NAZRAN, Russia (Reuters) - An opposition Web site in the southern Russian region of Ingushetia accused local authorities on Thursday of trying to shut it down after it promoted protests and published details of kidnaps and murders.
Ingushetiya.ru had been one of the only information sources criticising the authorities from the mainly Muslim region bordering Chechnya.
The Web site promoted and helped organise a protest on Saturday in which demonstrators armed with petrol bombs clashed with police and burnt a pro-government newspaper office.
On Thursday the Web site was closed, founder Magomed Evloev said, accusing authorities of hacking into the site to try and silence opposition.
“This is the action of the Ingush authorities,” he said. “They want to silence us and all the people of Ingushetia, but they will not succeed.”
Ingushetia’s authorities declined to comment.

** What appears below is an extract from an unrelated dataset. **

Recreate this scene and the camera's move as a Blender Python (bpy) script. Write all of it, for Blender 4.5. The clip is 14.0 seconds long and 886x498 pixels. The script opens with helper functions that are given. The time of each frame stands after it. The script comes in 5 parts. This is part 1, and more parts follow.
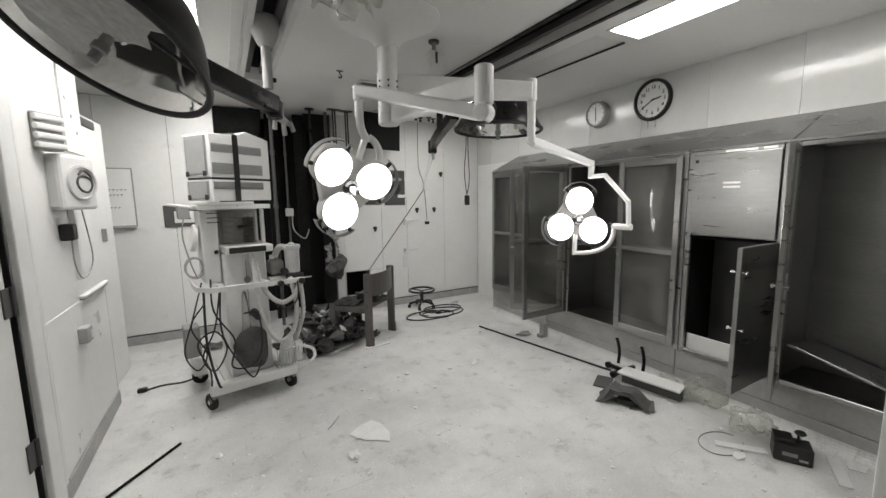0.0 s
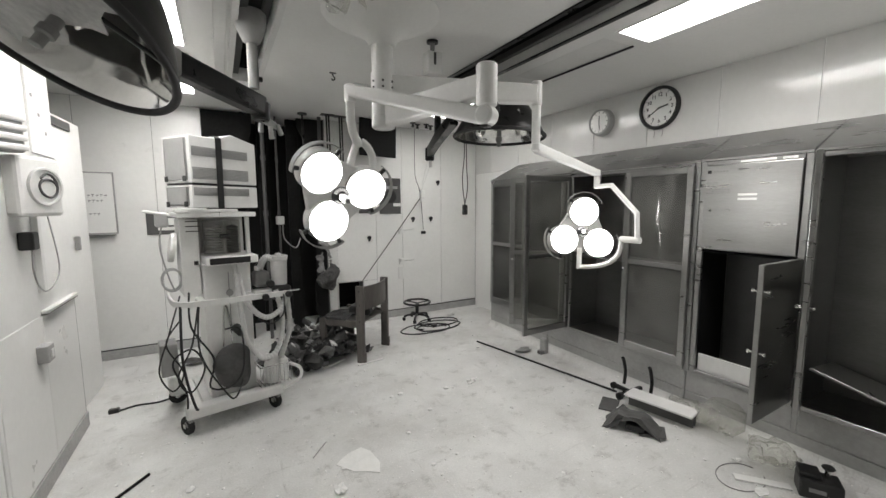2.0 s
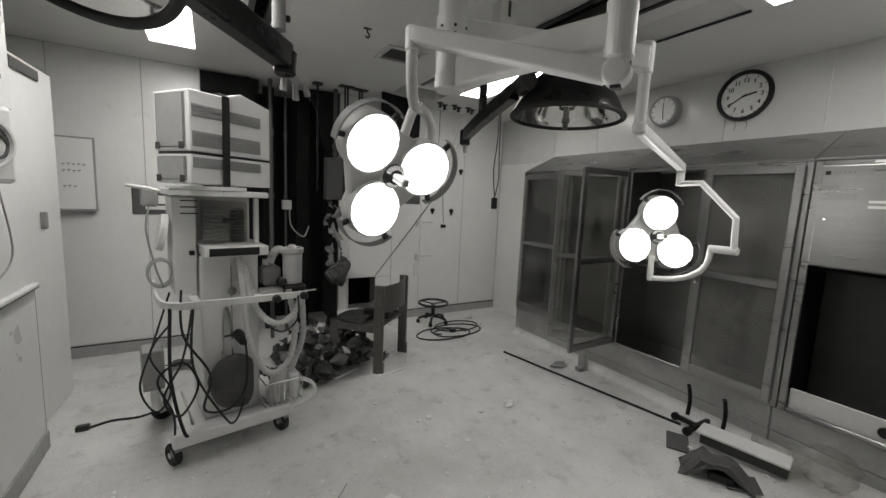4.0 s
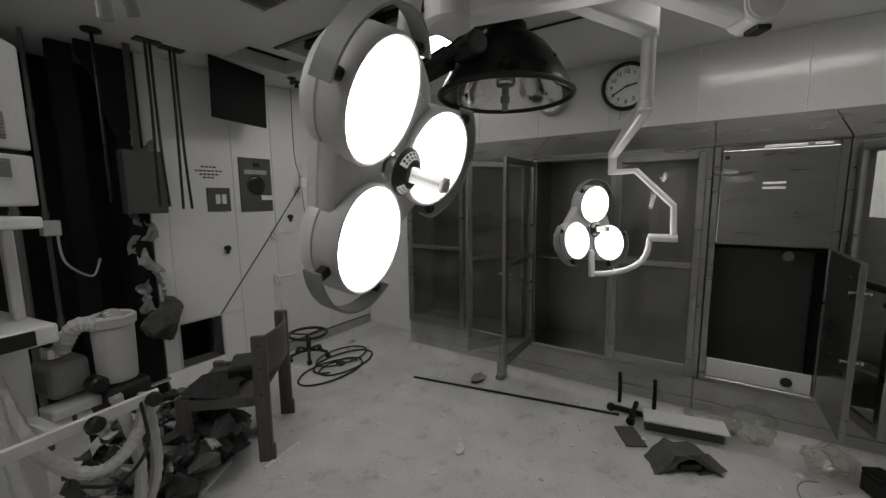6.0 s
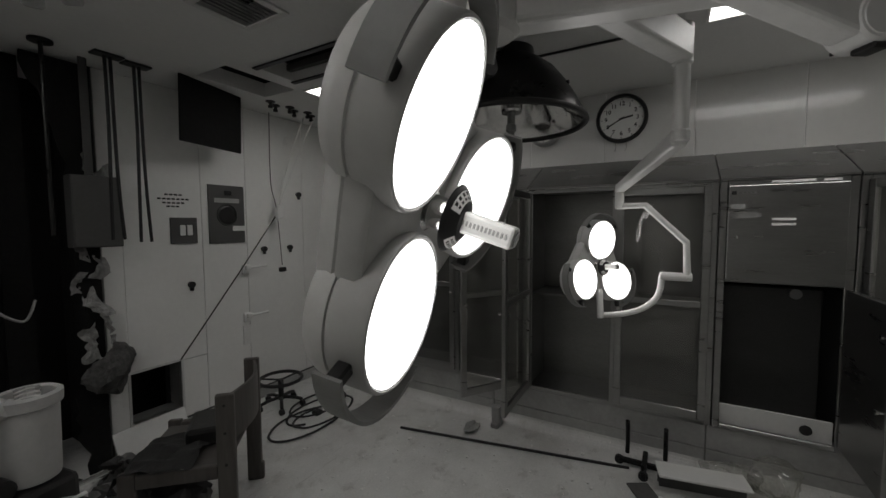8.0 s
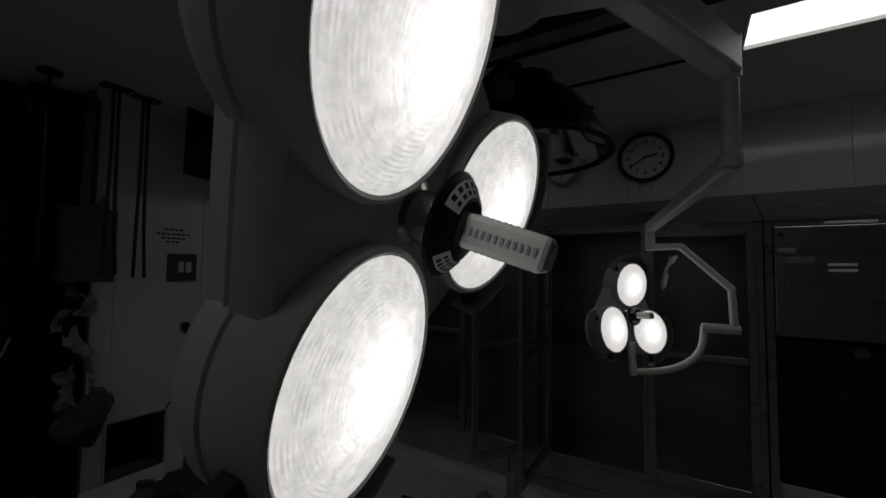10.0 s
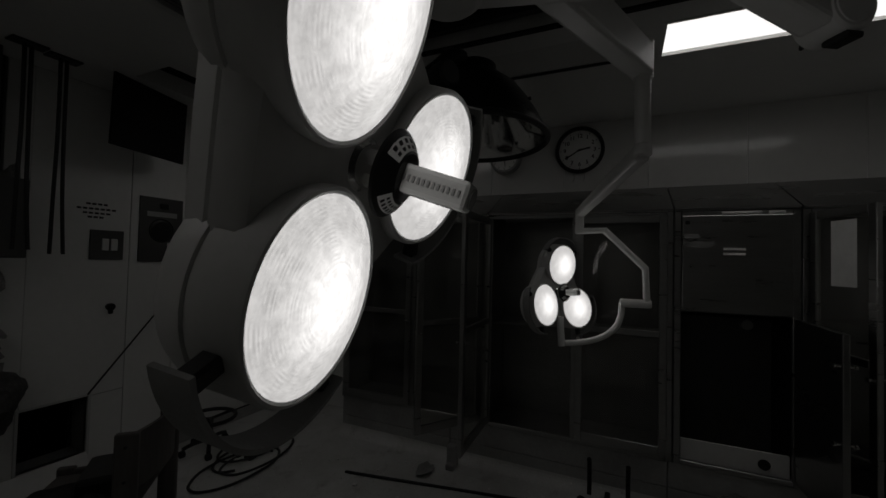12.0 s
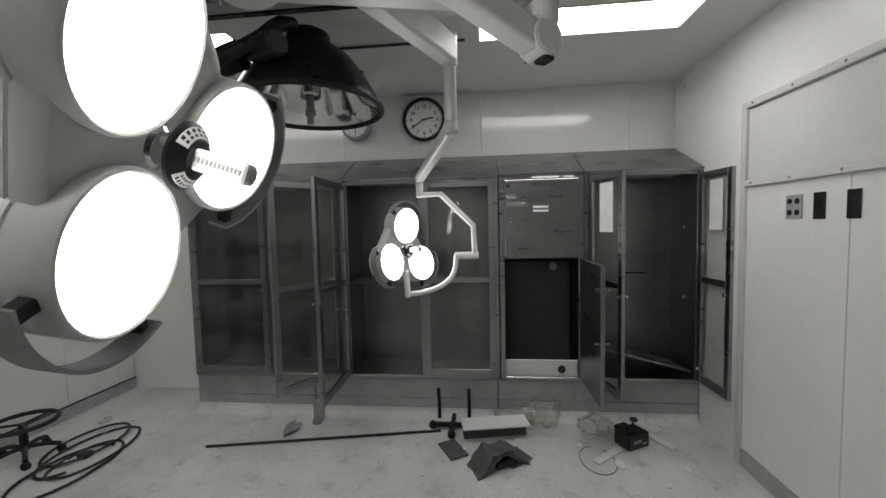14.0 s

Civil unrest has been growing in Ingushetia and Dagestan — which both border Chechnya — where most of the population is jobless and where kidnaps, murders and shootouts between police and rebels occur almost daily.
But the Kremlin, which is trying to ensure a smooth transition of power at a March 2 presidential election when Vladimir Putin steps aside, has ordered Russia’s mainstream media to avoid reporting details of the fighting and unrest.
This thrust a series of fringe Web sites like ingushetiya.ru to the fore. It has previously been closed to viewers in Ingushetia but recently reopened before the latest closure. Evloev has pledged to restart the site again.
Evloev has also organised a petition against the December 2 parliamentary election which official results said around 99 percent of the republic’s population had voted and nearly all of them for the pro-Putin party.
About 90,000 people in Ingushetia have signed the petition, stating they did not vote, out of a total population of 450,000.